Exclude the pictures and reproduce the remaining data exactly as written.

◇ ◇ ◇ ◇ ◇

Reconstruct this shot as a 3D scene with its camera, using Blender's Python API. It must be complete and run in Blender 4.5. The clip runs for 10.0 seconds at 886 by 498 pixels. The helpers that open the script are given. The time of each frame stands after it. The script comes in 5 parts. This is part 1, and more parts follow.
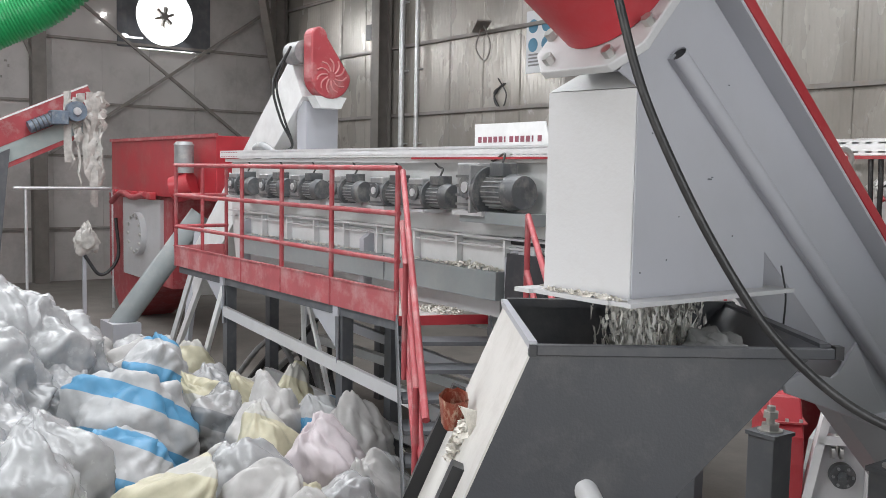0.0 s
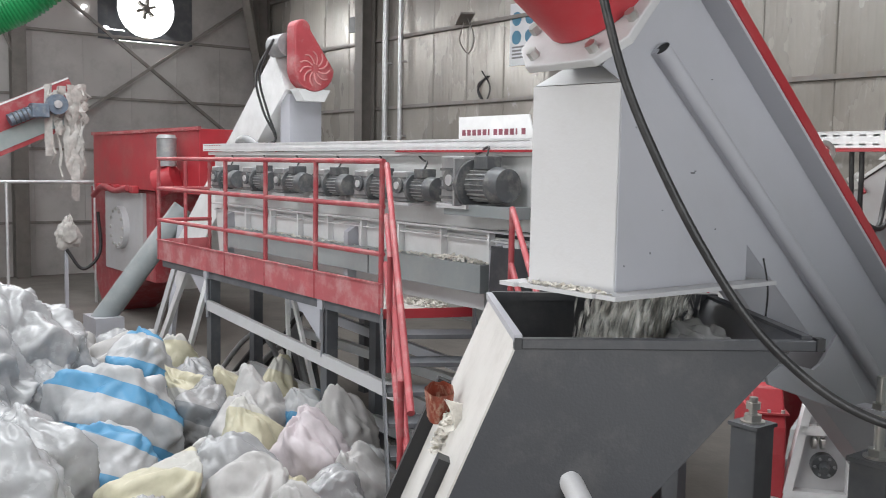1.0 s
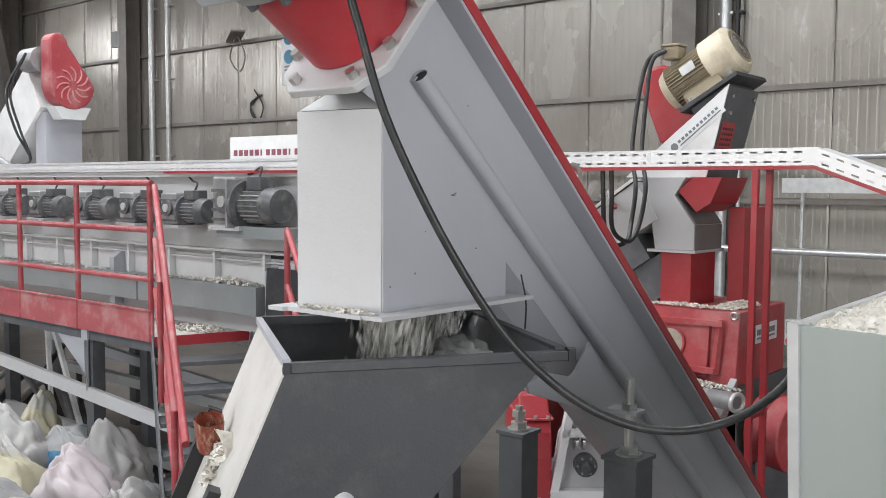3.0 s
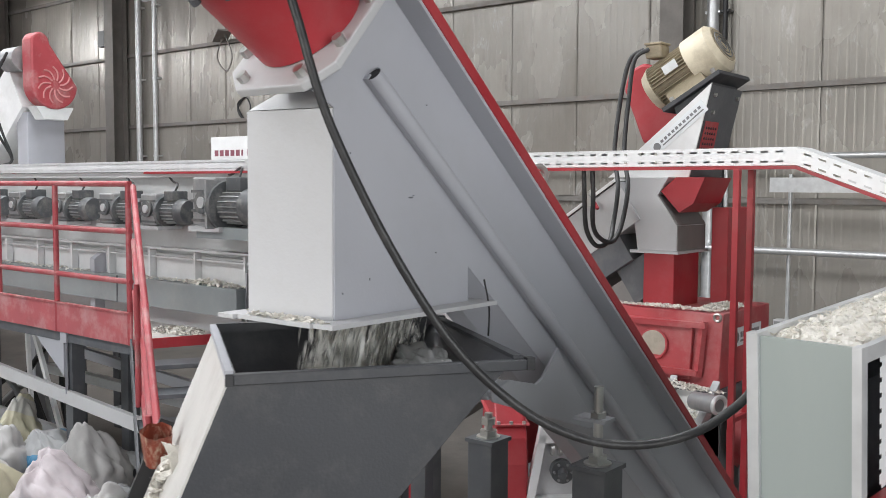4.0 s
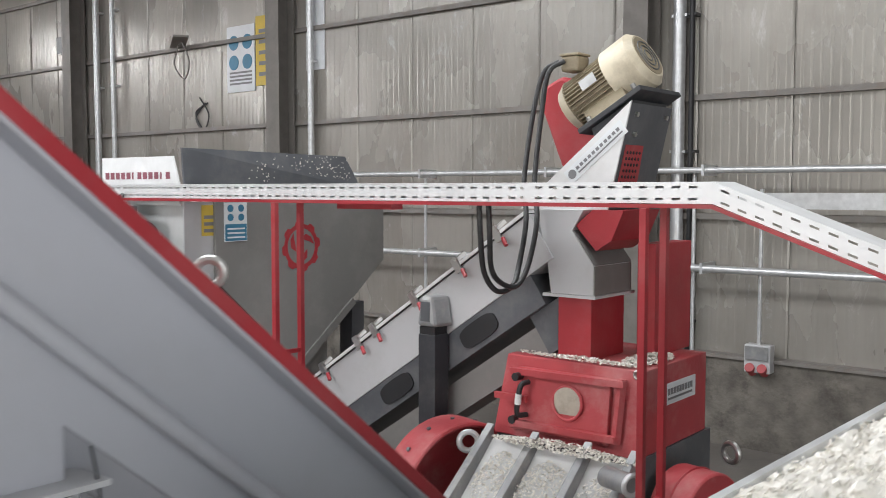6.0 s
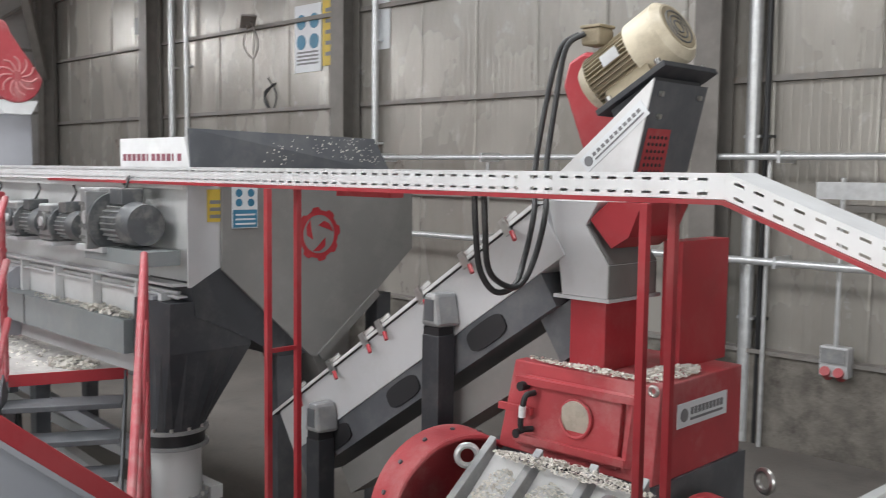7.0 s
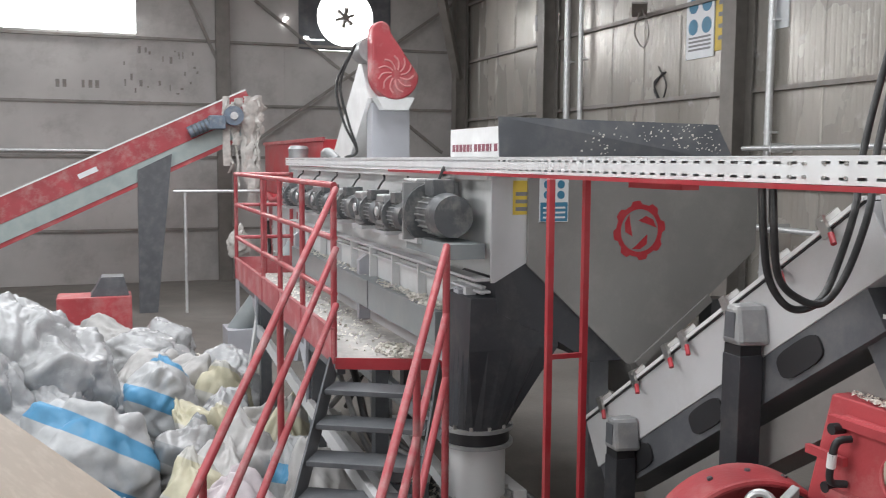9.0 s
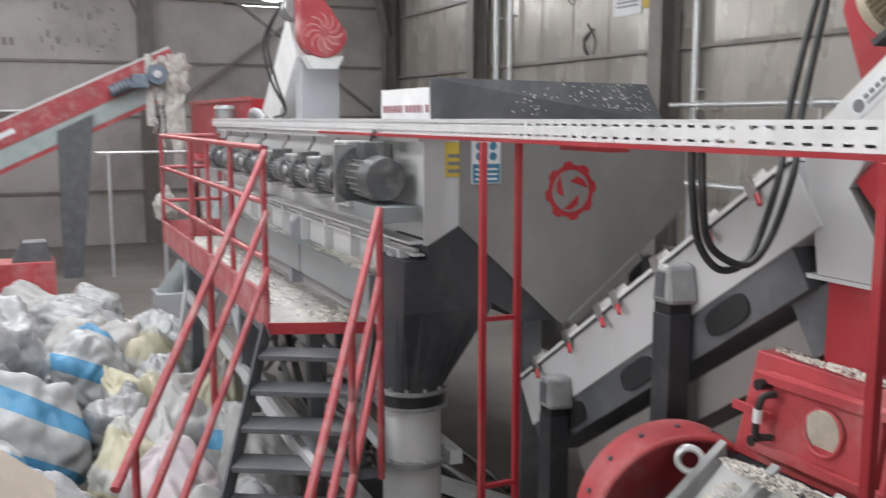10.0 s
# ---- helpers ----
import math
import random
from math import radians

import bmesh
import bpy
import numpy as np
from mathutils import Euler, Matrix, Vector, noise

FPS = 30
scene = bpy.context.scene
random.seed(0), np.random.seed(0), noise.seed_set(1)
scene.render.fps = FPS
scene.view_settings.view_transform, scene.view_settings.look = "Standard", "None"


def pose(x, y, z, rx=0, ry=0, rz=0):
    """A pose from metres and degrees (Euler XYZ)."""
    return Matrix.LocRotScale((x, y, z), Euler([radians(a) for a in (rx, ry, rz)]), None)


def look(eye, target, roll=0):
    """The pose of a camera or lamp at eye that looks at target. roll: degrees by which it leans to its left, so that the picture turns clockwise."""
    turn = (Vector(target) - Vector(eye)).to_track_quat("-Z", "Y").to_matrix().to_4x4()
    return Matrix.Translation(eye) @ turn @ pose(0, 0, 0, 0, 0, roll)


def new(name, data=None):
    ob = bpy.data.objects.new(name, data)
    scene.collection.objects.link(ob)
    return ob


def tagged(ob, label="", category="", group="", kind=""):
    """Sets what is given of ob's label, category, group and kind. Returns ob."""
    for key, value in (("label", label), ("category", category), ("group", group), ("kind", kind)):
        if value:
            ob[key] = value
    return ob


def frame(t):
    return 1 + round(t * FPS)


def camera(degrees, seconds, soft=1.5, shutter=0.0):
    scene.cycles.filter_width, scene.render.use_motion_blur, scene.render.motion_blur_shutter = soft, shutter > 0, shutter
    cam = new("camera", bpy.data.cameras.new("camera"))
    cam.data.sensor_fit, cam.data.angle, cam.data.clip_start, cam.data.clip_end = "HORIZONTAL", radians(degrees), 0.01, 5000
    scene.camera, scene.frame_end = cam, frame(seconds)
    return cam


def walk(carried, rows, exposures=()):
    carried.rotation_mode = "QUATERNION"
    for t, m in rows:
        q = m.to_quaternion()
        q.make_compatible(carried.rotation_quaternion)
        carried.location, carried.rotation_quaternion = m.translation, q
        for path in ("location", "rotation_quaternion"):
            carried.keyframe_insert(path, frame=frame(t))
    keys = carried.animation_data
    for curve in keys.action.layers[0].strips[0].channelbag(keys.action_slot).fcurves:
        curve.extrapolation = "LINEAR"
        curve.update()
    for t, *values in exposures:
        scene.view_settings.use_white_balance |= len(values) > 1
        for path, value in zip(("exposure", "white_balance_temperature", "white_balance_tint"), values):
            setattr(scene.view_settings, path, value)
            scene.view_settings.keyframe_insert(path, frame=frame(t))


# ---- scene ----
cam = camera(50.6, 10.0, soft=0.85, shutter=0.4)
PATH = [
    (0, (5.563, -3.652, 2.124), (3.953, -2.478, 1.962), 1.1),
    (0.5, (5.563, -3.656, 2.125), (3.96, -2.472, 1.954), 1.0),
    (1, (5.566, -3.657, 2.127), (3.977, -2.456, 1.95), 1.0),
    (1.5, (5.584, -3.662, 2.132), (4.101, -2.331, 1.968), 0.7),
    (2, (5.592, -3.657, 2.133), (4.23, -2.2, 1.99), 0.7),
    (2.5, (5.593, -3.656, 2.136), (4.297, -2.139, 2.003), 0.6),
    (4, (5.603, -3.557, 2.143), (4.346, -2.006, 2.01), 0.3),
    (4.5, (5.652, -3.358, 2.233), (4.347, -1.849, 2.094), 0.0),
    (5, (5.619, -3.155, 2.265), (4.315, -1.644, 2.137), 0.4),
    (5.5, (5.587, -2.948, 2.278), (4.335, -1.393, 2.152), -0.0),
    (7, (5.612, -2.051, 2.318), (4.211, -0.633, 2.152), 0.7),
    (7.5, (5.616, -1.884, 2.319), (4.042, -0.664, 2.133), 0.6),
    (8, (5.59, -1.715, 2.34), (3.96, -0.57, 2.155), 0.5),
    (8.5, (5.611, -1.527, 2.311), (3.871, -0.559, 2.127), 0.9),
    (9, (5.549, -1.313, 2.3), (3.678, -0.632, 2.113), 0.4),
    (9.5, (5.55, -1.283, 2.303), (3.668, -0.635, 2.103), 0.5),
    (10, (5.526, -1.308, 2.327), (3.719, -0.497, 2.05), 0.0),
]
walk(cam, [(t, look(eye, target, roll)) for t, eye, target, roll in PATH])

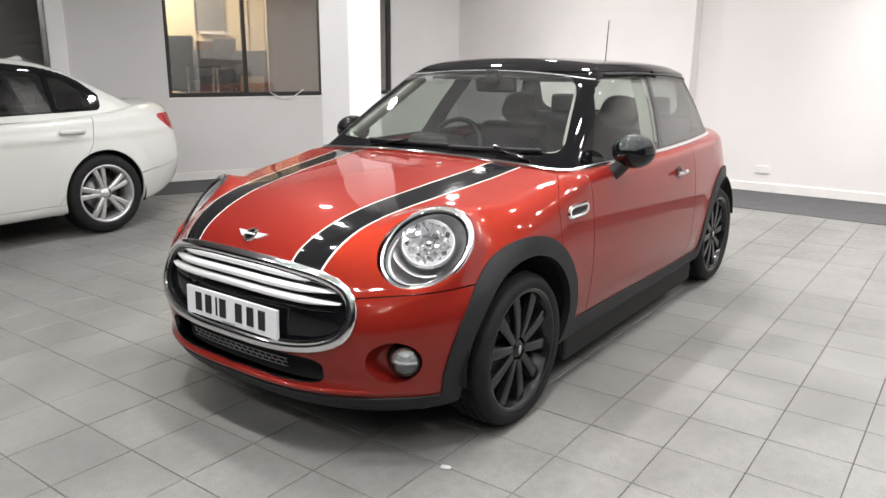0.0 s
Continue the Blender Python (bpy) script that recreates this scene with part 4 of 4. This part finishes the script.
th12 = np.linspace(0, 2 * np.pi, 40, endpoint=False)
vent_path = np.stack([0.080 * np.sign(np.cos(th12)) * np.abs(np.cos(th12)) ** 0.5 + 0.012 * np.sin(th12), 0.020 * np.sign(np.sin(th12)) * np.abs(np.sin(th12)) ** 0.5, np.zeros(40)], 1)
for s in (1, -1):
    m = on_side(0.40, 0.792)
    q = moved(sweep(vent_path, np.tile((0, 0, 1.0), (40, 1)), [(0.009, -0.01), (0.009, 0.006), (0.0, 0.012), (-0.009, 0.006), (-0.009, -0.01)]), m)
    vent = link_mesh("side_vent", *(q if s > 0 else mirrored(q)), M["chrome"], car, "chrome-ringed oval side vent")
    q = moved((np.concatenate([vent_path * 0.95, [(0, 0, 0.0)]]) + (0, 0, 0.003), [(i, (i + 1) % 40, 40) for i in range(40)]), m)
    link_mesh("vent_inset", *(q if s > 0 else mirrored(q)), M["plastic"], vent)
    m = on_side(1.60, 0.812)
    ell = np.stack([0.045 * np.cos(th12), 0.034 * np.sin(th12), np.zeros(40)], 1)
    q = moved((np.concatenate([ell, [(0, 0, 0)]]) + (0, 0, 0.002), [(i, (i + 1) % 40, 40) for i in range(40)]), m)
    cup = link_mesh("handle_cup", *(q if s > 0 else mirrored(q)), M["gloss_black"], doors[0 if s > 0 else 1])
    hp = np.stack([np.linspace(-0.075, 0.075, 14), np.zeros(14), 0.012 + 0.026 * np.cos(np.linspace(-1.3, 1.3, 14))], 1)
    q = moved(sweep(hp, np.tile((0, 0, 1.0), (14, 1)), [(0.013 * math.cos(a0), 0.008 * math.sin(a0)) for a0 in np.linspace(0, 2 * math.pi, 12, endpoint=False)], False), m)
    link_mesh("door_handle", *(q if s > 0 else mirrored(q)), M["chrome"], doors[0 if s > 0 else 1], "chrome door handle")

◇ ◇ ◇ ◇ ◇

FULL ANSWER -
Reconstruct this shot as a 3D scene with its camera, using Blender's Python API. It must be complete and run in Blender 4.5. The clip runs for 10.0 seconds at 886 by 498 pixels. The helpers that open the script are given. The time of each frame stands after it. The script comes in 5 parts. This is part 1, and more parts follow.
0.0 s
1.0 s
3.0 s
4.0 s
6.0 s
7.0 s
9.0 s
10.0 s
# ---- helpers ----
import math
import random
from math import radians

import bmesh
import bpy
import numpy as np
from mathutils import Euler, Matrix, Vector, noise

FPS = 30
scene = bpy.context.scene
random.seed(0), np.random.seed(0), noise.seed_set(1)
scene.render.fps = FPS
scene.view_settings.view_transform, scene.view_settings.look = "Standard", "None"


def pose(x, y, z, rx=0, ry=0, rz=0):
    """A pose from metres and degrees (Euler XYZ)."""
    return Matrix.LocRotScale((x, y, z), Euler([radians(a) for a in (rx, ry, rz)]), None)


def look(eye, target, roll=0):
    """The pose of a camera or lamp at eye that looks at target. roll: degrees by which it leans to its left, so that the picture turns clockwise."""
    turn = (Vector(target) - Vector(eye)).to_track_quat("-Z", "Y").to_matrix().to_4x4()
    return Matrix.Translation(eye) @ turn @ pose(0, 0, 0, 0, 0, roll)


def new(name, data=None):
    ob = bpy.data.objects.new(name, data)
    scene.collection.objects.link(ob)
    return ob


def tagged(ob, label="", category="", group="", kind=""):
    """Sets what is given of ob's label, category, group and kind. Returns ob."""
    for key, value in (("label", label), ("category", category), ("group", group), ("kind", kind)):
        if value:
            ob[key] = value
    return ob


def frame(t):
    return 1 + round(t * FPS)


def camera(degrees, seconds, soft=1.5, shutter=0.0):
    scene.cycles.filter_width, scene.render.use_motion_blur, scene.render.motion_blur_shutter = soft, shutter > 0, shutter
    cam = new("camera", bpy.data.cameras.new("camera"))
    cam.data.sensor_fit, cam.data.angle, cam.data.clip_start, cam.data.clip_end = "HORIZONTAL", radians(degrees), 0.01, 5000
    scene.camera, scene.frame_end = cam, frame(seconds)
    return cam


def walk(carried, rows, exposures=()):
    carried.rotation_mode = "QUATERNION"
    for t, m in rows:
        q = m.to_quaternion()
        q.make_compatible(carried.rotation_quaternion)
        carried.location, carried.rotation_quaternion = m.translation, q
        for path in ("location", "rotation_quaternion"):
            carried.keyframe_insert(path, frame=frame(t))
    keys = carried.animation_data
    for curve in keys.action.layers[0].strips[0].channelbag(keys.action_slot).fcurves:
        curve.extrapolation = "LINEAR"
        curve.update()
    for t, *values in exposures:
        scene.view_settings.use_white_balance |= len(values) > 1
        for path, value in zip(("exposure", "white_balance_temperature", "white_balance_tint"), values):
            setattr(scene.view_settings, path, value)
            scene.view_settings.keyframe_insert(path, frame=frame(t))


# ---- scene ----
cam = camera(50.6, 10.0, soft=0.85, shutter=0.4)
PATH = [
    (0, (5.563, -3.652, 2.124), (3.953, -2.478, 1.962), 1.1),
    (0.5, (5.563, -3.656, 2.125), (3.96, -2.472, 1.954), 1.0),
    (1, (5.566, -3.657, 2.127), (3.977, -2.456, 1.95), 1.0),
    (1.5, (5.584, -3.662, 2.132), (4.101, -2.331, 1.968), 0.7),
    (2, (5.592, -3.657, 2.133), (4.23, -2.2, 1.99), 0.7),
    (2.5, (5.593, -3.656, 2.136), (4.297, -2.139, 2.003), 0.6),
    (4, (5.603, -3.557, 2.143), (4.346, -2.006, 2.01), 0.3),
    (4.5, (5.652, -3.358, 2.233), (4.347, -1.849, 2.094), 0.0),
    (5, (5.619, -3.155, 2.265), (4.315, -1.644, 2.137), 0.4),
    (5.5, (5.587, -2.948, 2.278), (4.335, -1.393, 2.152), -0.0),
    (7, (5.612, -2.051, 2.318), (4.211, -0.633, 2.152), 0.7),
    (7.5, (5.616, -1.884, 2.319), (4.042, -0.664, 2.133), 0.6),
    (8, (5.59, -1.715, 2.34), (3.96, -0.57, 2.155), 0.5),
    (8.5, (5.611, -1.527, 2.311), (3.871, -0.559, 2.127), 0.9),
    (9, (5.549, -1.313, 2.3), (3.678, -0.632, 2.113), 0.4),
    (9.5, (5.55, -1.283, 2.303), (3.668, -0.635, 2.103), 0.5),
    (10, (5.526, -1.308, 2.327), (3.719, -0.497, 2.05), 0.0),
]
walk(cam, [(t, look(eye, target, roll)) for t, eye, target, roll in PATH])

0.0 s
Continue the Blender Python (bpy) script that recreates this scene with part 4 of 4. This part finishes the script.
th12 = np.linspace(0, 2 * np.pi, 40, endpoint=False)
vent_path = np.stack([0.080 * np.sign(np.cos(th12)) * np.abs(np.cos(th12)) ** 0.5 + 0.012 * np.sin(th12), 0.020 * np.sign(np.sin(th12)) * np.abs(np.sin(th12)) ** 0.5, np.zeros(40)], 1)
for s in (1, -1):
    m = on_side(0.40, 0.792)
    q = moved(sweep(vent_path, np.tile((0, 0, 1.0), (40, 1)), [(0.009, -0.01), (0.009, 0.006), (0.0, 0.012), (-0.009, 0.006), (-0.009, -0.01)]), m)
    vent = link_mesh("side_vent", *(q if s > 0 else mirrored(q)), M["chrome"], car, "chrome-ringed oval side vent")
    q = moved((np.concatenate([vent_path * 0.95, [(0, 0, 0.0)]]) + (0, 0, 0.003), [(i, (i + 1) % 40, 40) for i in range(40)]), m)
    link_mesh("vent_inset", *(q if s > 0 else mirrored(q)), M["plastic"], vent)
    m = on_side(1.60, 0.812)
    ell = np.stack([0.045 * np.cos(th12), 0.034 * np.sin(th12), np.zeros(40)], 1)
    q = moved((np.concatenate([ell, [(0, 0, 0)]]) + (0, 0, 0.002), [(i, (i + 1) % 40, 40) for i in range(40)]), m)
    cup = link_mesh("handle_cup", *(q if s > 0 else mirrored(q)), M["gloss_black"], doors[0 if s > 0 else 1])
    hp = np.stack([np.linspace(-0.075, 0.075, 14), np.zeros(14), 0.012 + 0.026 * np.cos(np.linspace(-1.3, 1.3, 14))], 1)
    q = moved(sweep(hp, np.tile((0, 0, 1.0), (14, 1)), [(0.013 * math.cos(a0), 0.008 * math.sin(a0)) for a0 in np.linspace(0, 2 * math.pi, 12, endpoint=False)], False), m)
    link_mesh("door_handle", *(q if s > 0 else mirrored(q)), M["chrome"], doors[0 if s > 0 else 1], "chrome door handle")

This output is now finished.